Le fait qu'elle n'ait pas énormément de poids à perdre a fait en sorte que la transition s'est passée en douceur pour la Rimouskoise de 31 ans.
« On n'a pas eu à changer mon entraînement. Ce qui me limitait le plus (l'hiver dernier), c'était ma blessure au genou. On a géré la charge de travail. C'est certain que je lève moins lourd qu'à 64 kg, mais en compétition, ça se traduit par 3 kg de moins. On a calculé mon Sinclair (qui permet de calculer, peu importe la division, la quantité de poids levée par un athlète). Avec mes meilleures performances à 64 et à 59, je suis une meilleure athlète dans les 59 kg, malgré mes quatre ans de plus! »
Les résultats parlent d'eux-mêmes. À sa première compétition une fois la transition amorcée, aux Jeux du Commonwealth de 2022, elle a remporté sa deuxième médaille d'or consécutive dans ce tournoi, établissant au passage des records à l'arraché (101 kg), à l'épaulé-jeté (130 kg) et au total (231 kg) pour les 64 kg, même si son poids de compétition était de 62 kg.
Toujours en 2022, elle a participé à ses premiers Mondiaux d'haltérophilie chez les 59 kg. Elle en a profité pour y rafler sa première médaille, de bronze, grâce à un poids combiné de 231 kg (103-128). Quelques mois plus tard, elle a remporté l'or aux Championnats panaméricains de 2023. En avril dernier, elle a pris la troisième place de la Coupe du monde de Phuket, en Thaïlande, soulevant 236 kg — le même total qu'à Tokyo — établissant au passage des marques canadiennes et panaméricaines dans la division des 59 kg.

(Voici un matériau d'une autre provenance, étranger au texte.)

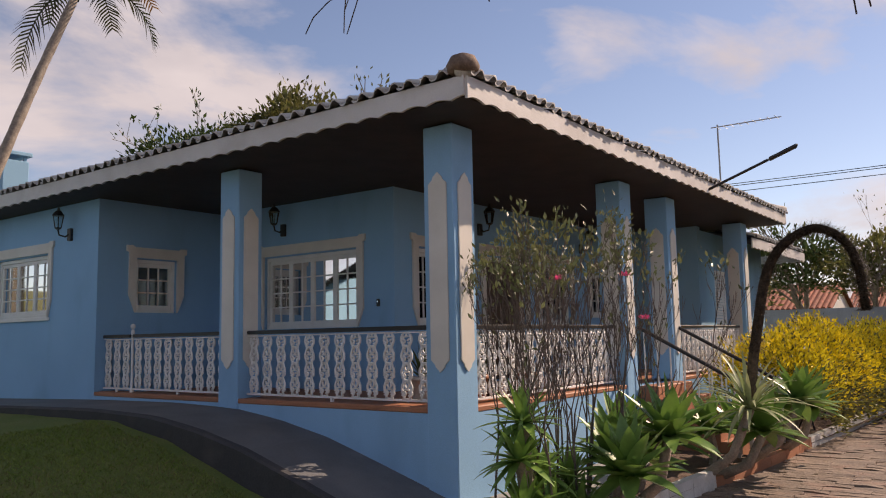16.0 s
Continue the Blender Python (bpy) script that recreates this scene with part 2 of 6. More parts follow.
CLEARLAMP = mat("clear_lamp_plastic", (0.66, 0.62, 0.60), 0.15, 0.1, 40, 80, 0.1)
TYRE = mat("tyre_rubber", (0.02, 0.02, 0.02), 0.85, 0.1, 10, 60, 0.3)
ALLOY = mat("alloy_rim", (0.45, 0.45, 0.46), 0.35, 0.05, 6, 60, 0.0, metal=0.8)
PLATE = mat("grey_number_plate", (0.50, 0.51, 0.52), 0.5, 0.03, 6, 60, 0.0)
INK = mat("black_print", (0.015, 0.015, 0.015), 0.6, 0.02, 6, 60, 0.0)
BRICK = mat("dark_red_brick", (0.24, 0.075, 0.045), 0.85, 0.15, 3, 50, 0.4, obj_random=0.25, island=0.25)
MORTAR = mat("brown_mortar", (0.15, 0.09, 0.07), 0.95, 0.15, 4, 50, 0.4)
BLOCKWALL = mat("grey_cement_wall", (0.38, 0.38, 0.38), 0.9, 0.12, 1.2, 40, 0.3, stain=GRIME)
REDTILE = mat("red_clay_tile", (0.36, 0.10, 0.055), 0.85, 0.2, 4, 40, 0.4, island=0.2)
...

Des résultats qui devraient normalement la placer en tête de liste des favorites pour Paris 2024. Mais Charron apporte un bémol.
« Chez les 59 kg, nous sommes maintenant trois championnes olympiques dans la même catégorie. La championne à 55 kg à Tokyo (la Philippine Hidilyn Diaz) est montée à 59; moi, je suis descendue à 59, mais la championne à 59 kg (la Taïwanaise Hsing-Chun Kuo) est toujours là! Peut-être que certaines stresseraient avec ça, mais moi ça me motive tellement! Je trouve ça hyper intéressant qu'on soit trois championnes dans la même division.
« Qui va gagner? Ma médaille à Tokyo est un acquis, c'est un titre que j'ai eu. Paris, ce sera complètement autre chose, une nouvelle compétition, de nouvelles adversaires, une nouvelle catégorie. Les gens vont peut-être penser que je veux encore l'or, alors que je veux leur faire prendre conscience que c'est une autre compétition », a-t-elle résumé.
Le plus dur : le matin!
Pour Charron, la coupe de poids n'est pas un problème. Mais comme la pesée se fait deux heures avant la compétition, il faut bien la gérer dans le temps.
« On ne peut donc pas faire de grosses coupes de poids, comme ils le font à la boxe par exemple. Et ce ne sont pas les mêmes efforts. À la boxe, c'est beaucoup en explosion et en endurance; nous, c'est en force pure. On ne peut donc pas se déshydrater ou se sous-alimenter : ça ne fonctionnera pas », a-t-elle expliqué.
« On réduit donc les portions, je vais être sous calorique, donc perdre du poids graduellement. On fait aussi du ‘water-loading': pendant une semaine, je bois le double de quantité d'eau que je bois habituellement. Mon corps comprend que je lui donne beaucoup de fluides et en expulse beaucoup. La veille de la compétition, je coupe ça de moitié. Mon corps en expulse toujours autant. C'est comme une déshydratation, mais la quantité d'eau dans mon corps fait que je ne suis pas déshydratée.
« Le pire, c'est le matin de la compétition. Je n'ai presque plus de glucides dans le corps et mon cerveau manque d'énergie. Je le sens qu'il ne fonctionne pas comme d'habitude. J'oublie des trucs; aux Panam, je suis partie avec deux souliers différents. Je deviens comme un bébé dont il faut s'occuper! Je dois donc faire mon sac de compétition la veille, sinon, c'est certain que j'oublie des choses. Dès que je mange, ça revient », a-t-elle conclu.
Charron s'exécutera chez les 59 kg le 8 août.